It is estimated that over 7 million Americans are affected by psoriasis. While many forms of this disease have been discovered, plaque one is the most common of them.
This disease looks like discolored patches usually covered by whitish dead skin cells known as scales and can affect any part of the skin and nails.
Causes and Types of Psoriasis
While doctors are not yet sure why exactly people get this disease, it is thought to be triggered by your immune system. In one word, it is an autoimmune disease. This means that your immune system mistakenly attacks healthy cells, confusing them with infectious cells.
As a result, your body starts making new cells at a faster pace than normal, leading to overproduction and a thick, silvery build-up. Also, your chances of getting psoriasis are subject to your personal medical history and that of your family. Trauma and stress are considered to be the main reasons behind its onset.
The following are 5 common types:
1. Psoriasis Vulgaris
The word Vulgaris means “common” and rightly so as this is the most common type (also known as plaque psoriasis). It affects over 80% of the individuals suffering from it. It is characterized by well-defined areas of raised, red skin. On top of these plaques, you will see a flaky, silver-white dead skin buildup. You will often find that this scale loosens and sheds.
2. Guttate Psoriasis
In the case of guttate psoriasis, you have small, round, salmon-pink-colored spots on your skin. They affect over 10% of the people suffering from it. On top of these drops, you usually see a fine scale-lesion or silver-white buildup. This build-up is finer than the scale you see in the case of plaque.
The most common cause of a flare-up in this type is a streptococcal (bacterial) infection. Following a bout of strep throat for 2 to 3 weeks, your lesions may erupt significantly. Fortunately, these lesions usually go away.
3. Inverse Psoriasis
Also knows Intertriginous Psoriasis, appears as red lesions typically in between skin folds. Among the most common skin areas where you can find it is under the breasts, near the genitals, in abdominal folds, in the armpits, and under the buttocks. The primary reason behind the flare-up of inverse psoriasis is sweat and skin rubbing together, which lead to irritated and inflamed areas.
4. Pustular Psoriasis
If you can see well-defined white pustules anywhere on your skin, this could be a case of pustular psoriasis. These pustules are full of non-infectious pus. You will also see redskin around these bumps, which spread across a large portion of the skin.
In fact, in most cases, you may see a cycle of complete redness of the skin, which is usually followed by pustules and scaling.
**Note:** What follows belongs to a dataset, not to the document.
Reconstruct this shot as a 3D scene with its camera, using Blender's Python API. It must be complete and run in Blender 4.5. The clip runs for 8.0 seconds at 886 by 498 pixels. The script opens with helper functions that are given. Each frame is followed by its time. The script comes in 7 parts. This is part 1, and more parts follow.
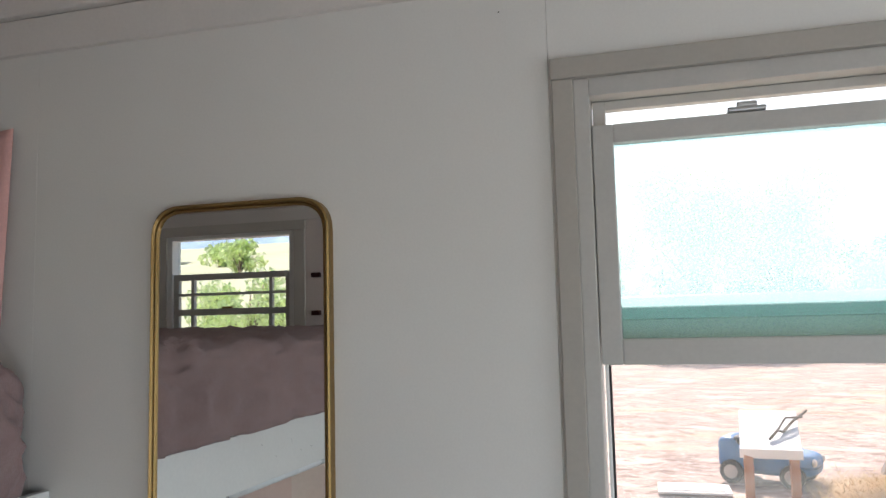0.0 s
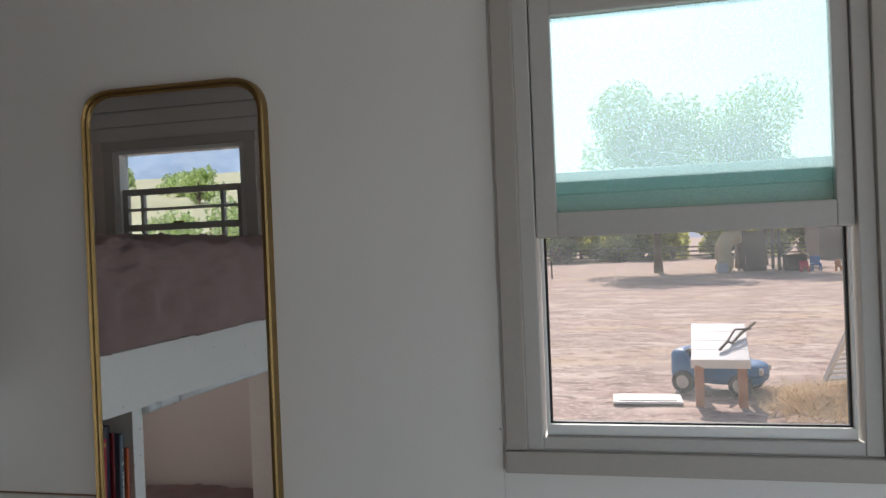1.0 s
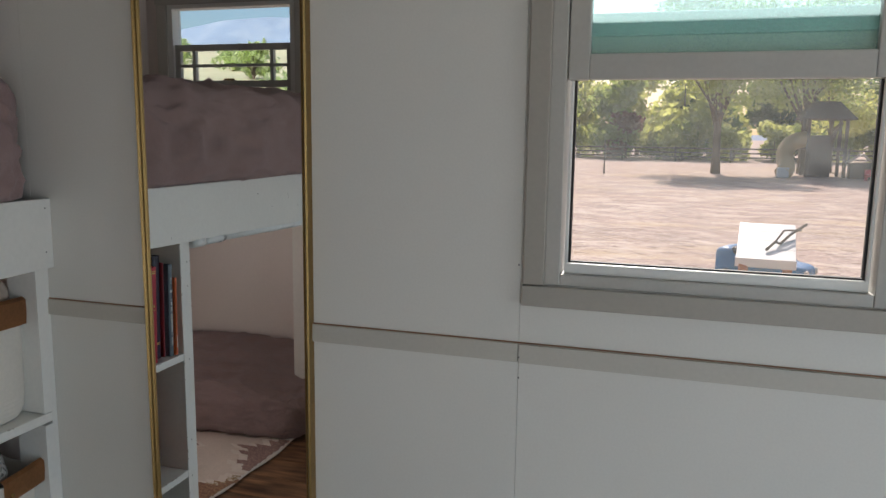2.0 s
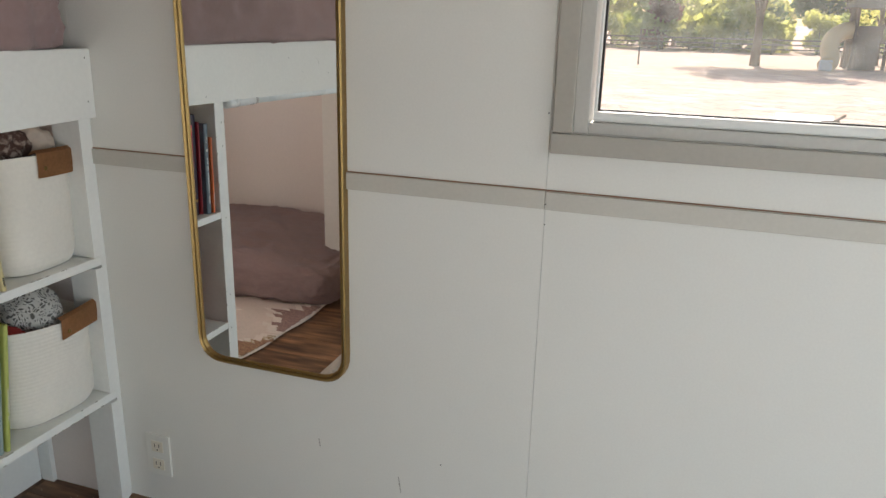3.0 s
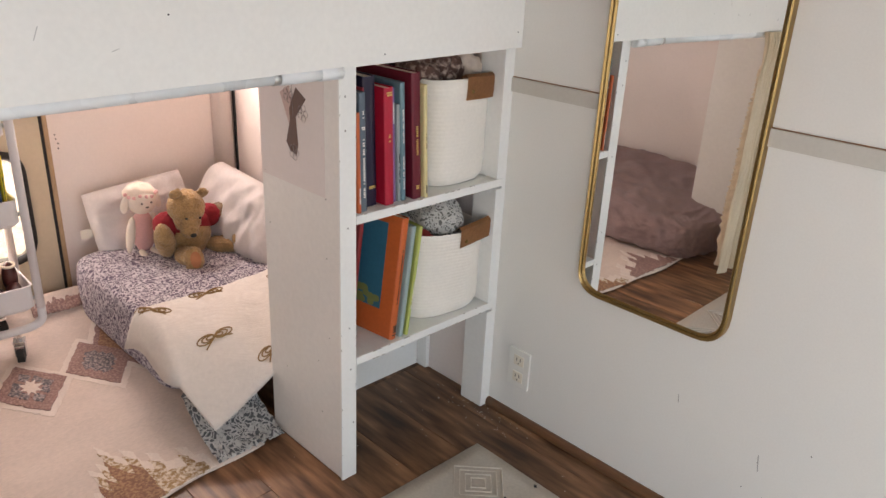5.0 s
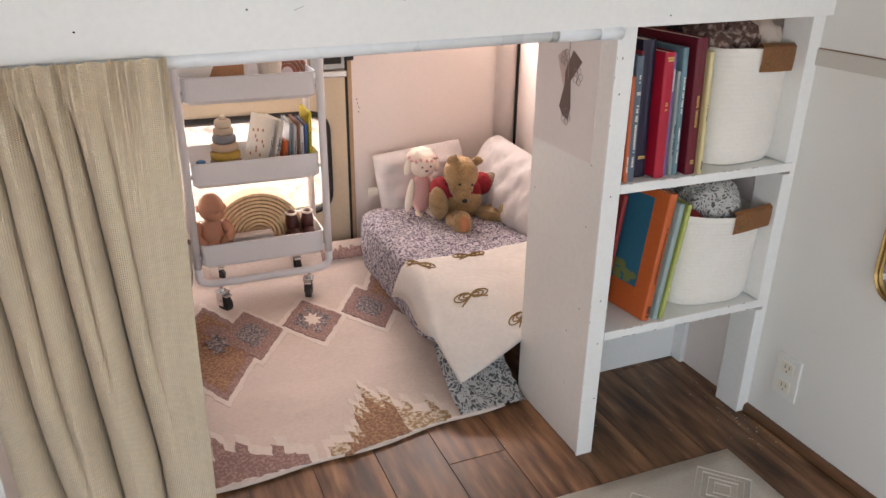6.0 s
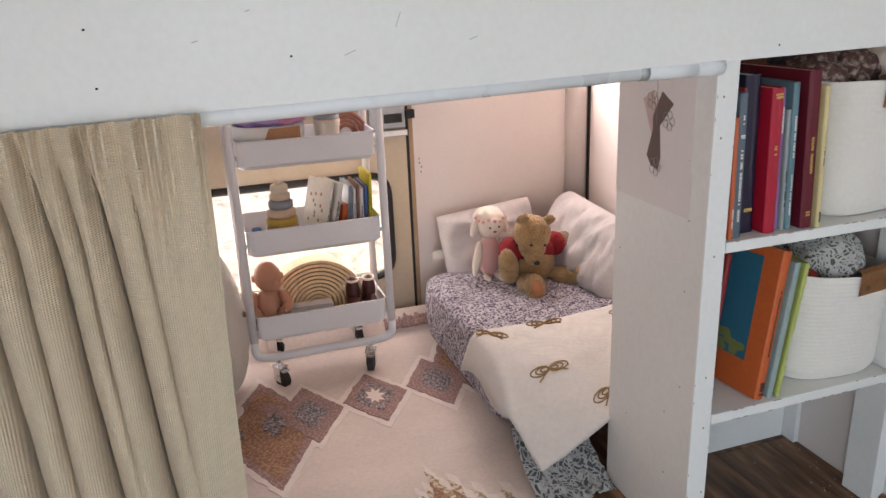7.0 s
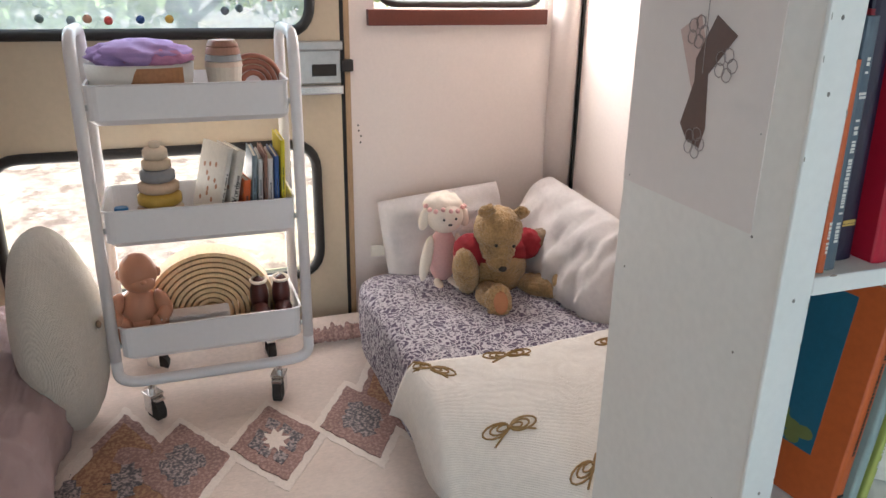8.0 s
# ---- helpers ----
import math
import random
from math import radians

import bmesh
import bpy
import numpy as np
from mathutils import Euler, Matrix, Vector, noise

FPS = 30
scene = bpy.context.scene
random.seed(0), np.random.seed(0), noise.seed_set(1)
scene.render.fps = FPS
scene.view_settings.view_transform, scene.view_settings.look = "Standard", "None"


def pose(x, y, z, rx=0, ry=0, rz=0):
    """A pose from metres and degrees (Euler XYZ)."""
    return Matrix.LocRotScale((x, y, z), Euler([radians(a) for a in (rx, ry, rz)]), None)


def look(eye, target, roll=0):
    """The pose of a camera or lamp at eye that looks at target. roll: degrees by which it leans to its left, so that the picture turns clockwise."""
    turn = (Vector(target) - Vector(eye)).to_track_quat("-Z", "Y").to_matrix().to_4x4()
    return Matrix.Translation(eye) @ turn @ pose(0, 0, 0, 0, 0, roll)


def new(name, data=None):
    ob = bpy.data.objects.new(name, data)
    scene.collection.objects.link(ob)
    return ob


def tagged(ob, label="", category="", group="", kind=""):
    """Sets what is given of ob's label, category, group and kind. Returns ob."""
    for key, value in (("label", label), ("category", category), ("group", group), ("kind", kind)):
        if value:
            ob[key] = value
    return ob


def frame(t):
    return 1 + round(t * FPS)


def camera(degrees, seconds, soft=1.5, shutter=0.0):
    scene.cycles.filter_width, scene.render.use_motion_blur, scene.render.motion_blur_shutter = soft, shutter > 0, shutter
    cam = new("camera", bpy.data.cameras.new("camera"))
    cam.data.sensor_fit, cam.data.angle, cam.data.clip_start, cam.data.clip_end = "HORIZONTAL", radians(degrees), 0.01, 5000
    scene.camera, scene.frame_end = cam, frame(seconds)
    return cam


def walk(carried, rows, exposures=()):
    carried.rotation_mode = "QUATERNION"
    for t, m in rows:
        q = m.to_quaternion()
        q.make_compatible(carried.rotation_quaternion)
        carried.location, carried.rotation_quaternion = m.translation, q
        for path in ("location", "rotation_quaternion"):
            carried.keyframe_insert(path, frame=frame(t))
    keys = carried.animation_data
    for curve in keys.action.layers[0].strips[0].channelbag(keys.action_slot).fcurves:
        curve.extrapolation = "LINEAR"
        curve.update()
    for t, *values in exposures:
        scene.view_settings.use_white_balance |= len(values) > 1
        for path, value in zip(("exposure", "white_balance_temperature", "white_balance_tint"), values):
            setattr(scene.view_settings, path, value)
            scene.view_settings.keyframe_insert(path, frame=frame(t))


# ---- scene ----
cam = camera(61.2, 8.0)
PATH = [
    (0, (0.056, 0.048, 1.497), (-0.482, 1.966, 1.684), -1.4),
    (0.5, (0.072, 0.053, 1.47), (-0.35, 2.003, 1.604), -1.8),
    (1, (0.097, 0.06, 1.409), (-0.354, 2.008, 1.4), -2.3),
    (1.5, (0.101, 0.056, 1.34), (-0.392, 1.988, 1.188), -1.2),
    (1.7, (0.125, 0.047, 1.334), (-0.399, 1.964, 1.116), -0.3),
    (2.8, (0.158, -0.031, 1.257), (-0.483, 1.792, 0.744), 1.6),
    (3, (0.158, -0.035, 1.245), (-0.458, 1.777, 0.664), 1.4),
    (3.5, (0.147, -0.07, 1.212), (-0.473, 1.701, 0.52), 2.7),
    (4, (0.129, -0.097, 1.216), (-0.684, 1.575, 0.477), 3.5),
    (4.5, (0.096, -0.108, 1.237), (-0.956, 1.418, 0.486), 2.8),
    (5, (0.046, -0.106, 1.246), (-1.259, 1.206, 0.488), 2.7),
    (6.3, (0.073, -0.063, 1.165), (-1.683, 0.521, 0.408), -0.3),
    (6.5, (0.052, -0.045, 1.179), (-1.733, 0.487, 0.451), -1.1),
    (7, (-0.107, -0.033, 1.125), (-1.913, 0.547, 0.491), -2.4),
    (7.5, (-0.357, 0.066, 1.056), (-2.096, 0.826, 0.426), -1.6),
    (8, (-0.61, 0.226, 0.98), (-2.376, 0.862, 0.297), 0.9),
]
EXPOSURES = [(0.0, 0.86, 6050, 11), (0.5, 0.48, 6050, 12), (1.0, 0.12, 6000, 11), (1.5, 0.05, 6050, 12), (1.7, 0.1, 6100, 10), (2.8, 0.95, 6500, 10), (3.5, 1.22, 6600, 10),
             (4.0, 1.38, 6600, 12), (5.0, 1.52, 6750, 17), (6.5, 1.53, 6360, 15), (7.4, 1.28, 6100, 12), (8.0, 1.30, 5850, 5)]
walk(cam, [(t, look(eye, target, roll)) for t, eye, target, roll in PATH], EXPOSURES)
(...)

5. Erythrodermic Psoriasis
While erythrodermic psoriasis is quite a rare form, it may be extremely dangerous in some cases. Erythrodermic one can also affect most of your body’s surface, leading to the bright red skin. In this type of scenario, you experience a red, peeling rash that itches as well as burns. It leads to drying out of the skin and leaves you vulnerable to bacterial infections like Pneumonia and Staphylococcal septicemia. There is a 10% to 65% mortality rate associated with it as well.
There is no specific treatment, but you can visit here for more info. Based on the severity of your condition, the disease can go into remission, leaving behind no symptoms or signs. Medical researchers are continuously working to find a treatment and a potential cure. However, there is an array of treatment options that you can try out.
Psoriasis is not contagious and cannot be caught from others through physical or sexual contact. However, parents are likely to pass it on to their biological children, usually runs in families for generations.
Psoriasis is a skin-related autoimmune disease. It can cause immense discomfort and prove it be interference in the daily routine. There are psychological issues associated with as well (depression, anxiety, low self-esteem, etc.), which highlights the need for public awareness.